C’est la parodie imaginée par le groupe NOFX, bien connu des amateurs de punk rigolo et engagé. Dans ce texte, truffé de références communautaires et parsemé de termes yiddish, le quatuor californien ne fait pas que se moquer de certains leitmotivs crétins de skinheads bas de plafond. Il revendique aussi, dans un milieu pas forcément bienveillant, les origines juives de deux de ses membres. Ce n’est d’ailleurs pas la première fois que NOFX fait son coming out : l’album White trash, two heeb and a bean (1992) annonçait la couleur dans le titre : les « heeb » en question étant bien sûr nos deux rockers juifs.
« The Brews » joue sur plusieurs tableaux : une satire – comme souvent chez NOFX – des textes de confrères peu subtils, mais aussi une observation goguenarde de la petite communauté ultra-orthodoxe de Fairfax, un quartier de Los Angeles.

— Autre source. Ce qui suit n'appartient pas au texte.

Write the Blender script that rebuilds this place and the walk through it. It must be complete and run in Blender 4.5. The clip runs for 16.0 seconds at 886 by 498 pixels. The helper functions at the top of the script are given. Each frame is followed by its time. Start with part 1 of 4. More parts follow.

Plutôt rare dans le monde du rock, surtout dans les mouvances musclées, ces revendications clownesques se retrouvent également dans le groupe australien Yidcore (dont on reparlera ici bientôt). Dans le milieu du heavy metal, les new-yorkais d’Anthrax nous avaient servi dans « I’m the man », une citation de Hava Nagilah : un riff massif calé entre les couplets rap, eux-mêmes dopés aux guitares saturées. Les Beastie Boys, eux aussi, dans un de leurs clips, avaient trouvé moyen de glisser dans le public un hassidim ondulant du bassin au même rythme que la horde de chevelus massés devant la scène.
On pourrait croire tout cela assez récent (les années 80/90) et pourtant : dès 1968, sur son deuxième album, le groupe Spirit incluait un morceau intitulé « Jewish », chanté en hébreu et reprenant des psaumes du Roi David. Et un an plus tard, en 1969, le claviériste Barry Goldberg osait appeler son album en duo avec Mike Bloomfield Two Jews blues (par ailleurs bien plus soul-rock que blues…).
David Taugis
Voir le titre « The Bews » de NOFX en live :
Les paroles de la chanson :
Les Breux[1]
Friday night we’ll be drinkin Manishevitz
Vendredi soir on va boire du Manischewitz[2]
Goin out to terrorize goyim
et on ira terroriser les goyim/des chrétiens[3]
Stompin shagitz, screwin shicksas
Flanquer une déculottée/raclée à ces shayguetz[4] et se taper des shé
ksés[5],
As long as we’re home by saturday mornin
Du moment qu’on est à la syna[6] le samedi matin
Cause hey we’re the brews
Car y a pas à dire on est Les Breux
Sportin anti swastika tattoos
(littéralement « arborant) on étale nos tatouages anti-svastikas
Oi oi we’re the boys
Oy oy nous sommes les boys
Orthodox, hesidic, o. g. ois
Orthodoxe, hassidique, Ex-gansters, oys[7]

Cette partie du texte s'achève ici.